If you want criticism, how’s this? The Stars are carrying eight defensemen, so they really could only inject one fresh player into the lineup (Cracknell). I’m not saying one more fresh forward changes the complexion of this thing, but it’s certainly not super helpful, early in the season when not everyone’s acclimated, to have fewer reinforcements than you might want. I’m reaching, but hey, take it and gripe. It’s free.
Ultimately, I guess I’m just at a place where I don’t see these two games as having proven anything of consequence about this new Stars team. It turns out that Dallas can lose road games when they get robbed a couple times and play sloppily in their own zone at some inopportune moments. Who’da thunk it?

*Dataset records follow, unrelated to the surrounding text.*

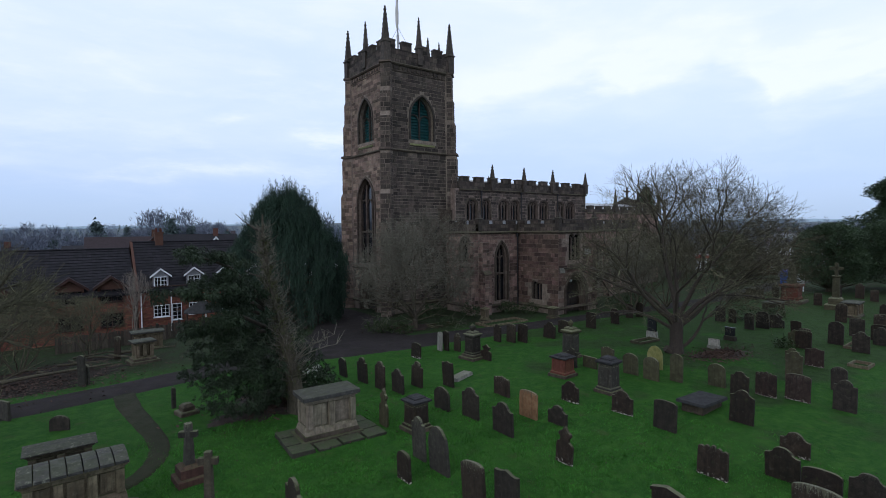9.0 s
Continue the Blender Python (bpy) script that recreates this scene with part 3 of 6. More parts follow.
def window(put, o, lights=2, transom=None, material="dressed", fill="glass", depth=0.32, hood=True, sill="dressed", louvres=False, bar=0.11):
    """A traceried window in an opening: frame, mullions, tracery, glass or louvres, hood mould and sill."""
    u0, u1, v0, spring, apex = o
    w = u1 - u0
    win = new("window")
    win.parent = church
    outline = arch(*o)
    part("frame", ring(Geo(), band(outline, -0.13), outline, put, -depth - 0.12, -depth + 0.16), material, win)
    if hood:
        part("hood_mould", ring(Geo(), band(outline, 0.02), band(outline, 0.20), put, -0.02, 0.10), material, win, bevel=0.02)
        part("surround", ring(Geo(), band(outline, -0.0), band(outline, 0.16), put, -0.05, 0.045), material, win)
    for i in range(1, lights):
        u = u0 + w * i / lights
        top = apex - 0.12 - (apex - spring) * (abs(u - (u0 + u1) / 2) / (w / 2)) ** 1.6
        part("mullion", Geo().prism([(u - bar / 2, v0), (u + bar / 2, v0), (u + bar / 2, top), (u - bar / 2, top)], put, -depth - 0.1, -depth + 0.12), material, win)
    lw = w / lights
    if apex - spring > 0.3:
        for i in range(lights):
            a = u0 + lw * i
            s = arch(a + 0.02, a + lw - 0.02, spring - 0.25, spring - 0.2, spring + 0.55 * min(lw, 0.8))
            part("tracery", ring(Geo(), band(s, -0.07), s, put, -depth - 0.06, -depth + 0.10), material, win)
        if lights > 2:
            s = arch(u0 + w * 0.26, u1 - w * 0.26, spring + 0.15, spring + 0.25, apex - 0.3)
            part("tracery", ring(Geo(), band(s, -0.08), s, put, -depth - 0.06, -depth + 0.10), material, win)
    if transom:
        part("transom", Geo().prism([(u0, transom - 0.09), (u1, transom - 0.09), (u1, transom + 0.09), (u0, transom + 0.09)], put, -depth - 0.1, -depth + 0.14), material, win)
    if louvres:
        v = v0 + 0.15
        while v < apex - 0.15:
            half = w / 2 if v < spring else w / 2 * math.sqrt(max(0.02, 1 - ((v - spring) / (apex - spring)) ** 1.5))
            c = (u0 + u1) / 2
            g = Geo().add([put(c - half, v, -depth - 0.02), put(c + half, v, -depth - 0.02), put(c + half, v + 0.24, -depth - 0.22), put(c - half, v + 0.24, -depth - 0.22),
                           put(c - half, v + 0.03, -depth - 0.02), put(c + half, v + 0.03, -depth - 0.02), put(c + half, v + 0.27, -depth - 0.22), put(c - half, v + 0.27, -depth - 0.22)],
                          [(0, 1, 2, 3), (4, 5, 6, 7), (0, 1, 5, 4), (1, 2, 6, 5), (2, 3, 7, 6), (3, 0, 4, 7)])
            part("louvre", g, fill, win)
            v += 0.27
    part("backing" if louvres else "pane", Geo().prism(outline, put, -depth - 0.30 if louvres else -depth - 0.03, -depth - 0.33 if louvres else -depth - 0.05), fill, win)
    if sill:
        g = Geo().add([put(u0 - 0.15, v0, -depth), put(u1 + 0.15, v0, -depth), put(u1 + 0.15, v0 - 0.42, 0.10), put(u0 - 0.15, v0 - 0.42, 0.10), put(u0 - 0.15, v0 - 0.55, 0.10), put(u1 + 0.15, v0 - 0.55, 0.10), put(u0 - 0.15, v0 - 0.55, -depth), put(u1 + 0.15, v0 - 0.55, -depth)],
                      [(0, 1, 2, 3), (3, 2, 5, 4), (0, 3, 4, 6), (1, 7, 5, 2), (6, 4, 5, 7), (0, 6, 7, 1)])
        part("sill", g, sill, win)
    return win


def doorway(put, o, parent=church, recess=0.5):
    u0, u1, v0, spring, apex = o
    d = new("door")
    d.parent = parent
    outline = arch(*o)
    for k, (a, b, lo, hi) in enumerate([(-0.02, 0.22, -0.03, 0.09), (-0.16, -0.02, -0.25, -0.04), (-0.30, -0.16, -0.45, -0.22)]):
        part("arch_moulding", ring(Geo(), band(outline, a), band(outline, b), put, lo, hi), "dressed", d, bevel=0.015)
    n = 7
    for i in range(n):
        a, b = u0 + (u1 - u0) * i / n, u0 + (u1 - u0) * (i + 1) / n
        m = max(abs(a - (u0 + u1) / 2), abs(b - (u0 + u1) / 2)) / ((u1 - u0) / 2)
        top = spring + (apex - spring) * (1 - m ** 1.5)
        part("board", Geo().prism([(a + 0.01, v0), (b - 0.01, v0), (b - 0.01, top), (a + 0.01, top)], put, -recess - 0.06, -recess), "door_wood", d)
    for v in (v0 + 0.6, spring - 0.2):
        part("strap_hinge", Geo().prism([(u0 + 0.15, v), (u1 - 0.3, v), (u1 - 0.3, v + 0.08), (u0 + 0.15, v + 0.08)], put, -recess, -recess + 0.02), "iron", d)
    part("backing", Geo().prism(outline, put, -recess - 0.07, -recess - 0.12), "door_wood", d)
    part("threshold", Geo().prism([(u0 - 0.3, v0 - 0.25), (u1 + 0.3, v0 - 0.25), (u1 + 0.3, v0 + 0.02), (u0 - 0.3, v0 + 0.02)], put, -recess, 0.35), "dressed", d)
    return d


def course(put, u0, u1, v, h=0.16, out=0.12, material="dressed", name="string_course", parent=church):
    """A moulded string course with a sloping top."""
    g = Geo().add([put(u0, v, 0), put(u1, v, 0), put(u1, v, out * 0.6), put(u0, v, out * 0.6), put(u0, v + h * 0.4, out), put(u1, v + h * 0.4, out), put(u1, v + h, 0), put(u0, v + h, 0)],
                  [(0, 3, 2, 1), (3, 4, 5, 2), (4, 7, 6, 5), (0, 1, 6, 7), (0, 7, 4, 3), (1, 2, 5, 6)])
    return part(name, g, material, parent)


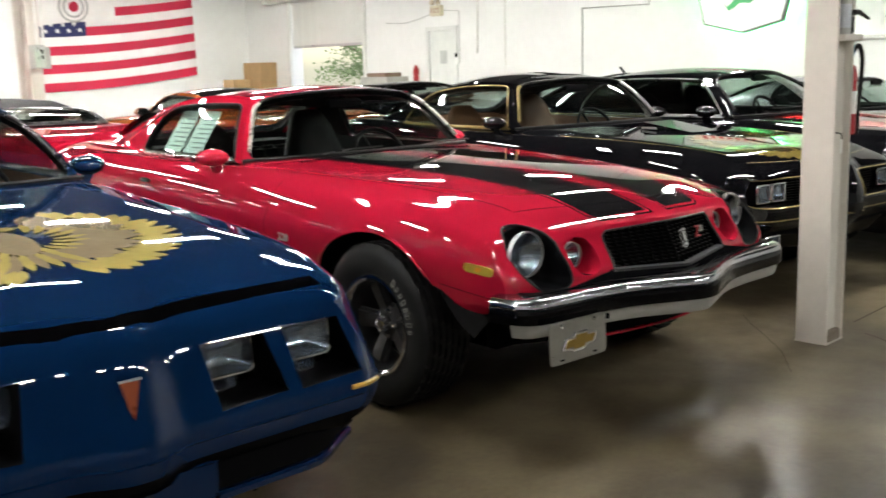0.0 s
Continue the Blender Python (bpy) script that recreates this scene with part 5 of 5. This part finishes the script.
def rect_lamp(car, x, y, z, w, h, yaw=0.0, name="headlight"):
    """A rectangular sealed beam with a fluted glass."""
    t = new(name)
    t.parent = car
    t.matrix_basis = facing(x, y, z, yaw)
    part("lens", prism(bmesh.new(), egg(w / 2 * 0.94, h / 2 * 0.92, 9, 40), 0.008, pose(0, 0, 0.012), bevel=0.003), LENS, t, "clear fluted lamp glass").visible_shadow = False
    bm = bmesh.new()
    pts = egg(w / 2 * 0.92, h / 2 * 0.9, 8, 40)
    a = [bm.verts.new((px, pz, 0.010)) for px, pz in pts]
    b = [bm.verts.new((px * 0.72, pz * 0.72, -0.02)) for px, pz in pts]
    c = [bm.verts.new((px * 0.25, pz * 0.25, -0.035)) for px, pz in pts]
    for p, q in ((a, b), (b, c)):
        for k in range(40):
            bm.faces.new((p[k], p[(k + 1) % 40], q[(k + 1) % 40], q[k]))
    bm.faces.new(c)
    part("bowl", bm, FLUTED, t)
    bm = bmesh.new()
    tube(bm, [(px * 1.05, pz * 1.05, 0.014) for px, pz in pts], 0.005, 6, closed=True)
    part("ring", bm, CHROME, t)
    bm = bmesh.new()
    for k in range(9):
        xx = -w * 0.4 + w * 0.8 * k / 8
        box(bm, xx - 0.0015, xx + 0.0015, -h * 0.4, h * 0.4, 0.006, 0.010)
    part("flutes", bm, LENS, t).visible_shadow = False
    return t


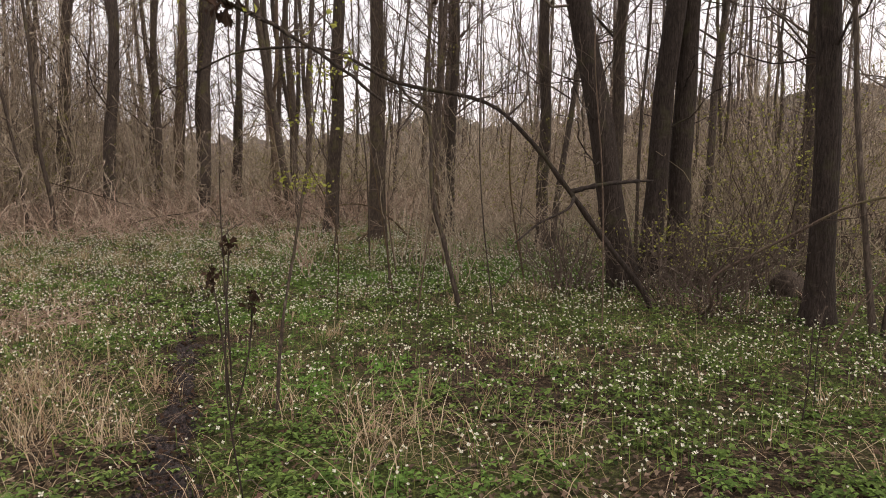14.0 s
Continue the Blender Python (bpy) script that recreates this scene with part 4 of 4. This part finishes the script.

I’m no apologist, certainly. (Just ask my angry e-mail partners from last season.) There will come a point in the not-too-distant future when the results are going to indict people on this team, and that’s where writers have to get a bit more blunt. But honestly, I don’t think we’re there yet.
I could be wrong. Maybe these two losses prove that your concerns about the team were absolutely justified, and maybe this is only the beginning of another miserable year. But that’s just not something that seems likely to me, given the information we have so far. I’m not taking the over because I’m wearing green-colored glasses or anything; I’d just rather live in the reality that seems most likely to me, especially when it also happens to be the more pleasant option.
The Stars ought to be able to feast on some mediocre teams this month. Detroit, Colorado, Vancouver, Arizona and (to a lesser extent) Carolina will all come up on the docket, and if you can’t get your team rolling against those folks, then yes, I’ll be willing to admit that some panic might not be wholly unwarranted. Check back with me at Halloween, and we can write off the season then if the Stars are still scoring less than two goals per game and sitting at the bottom of the Central.
I’m just not going to jump into Panic Station two games into the season when so many signs are still looking relatively positive.
Anyway, remember: you have to save your real freakout energy for the late winter stumble, as every Stars fan knows.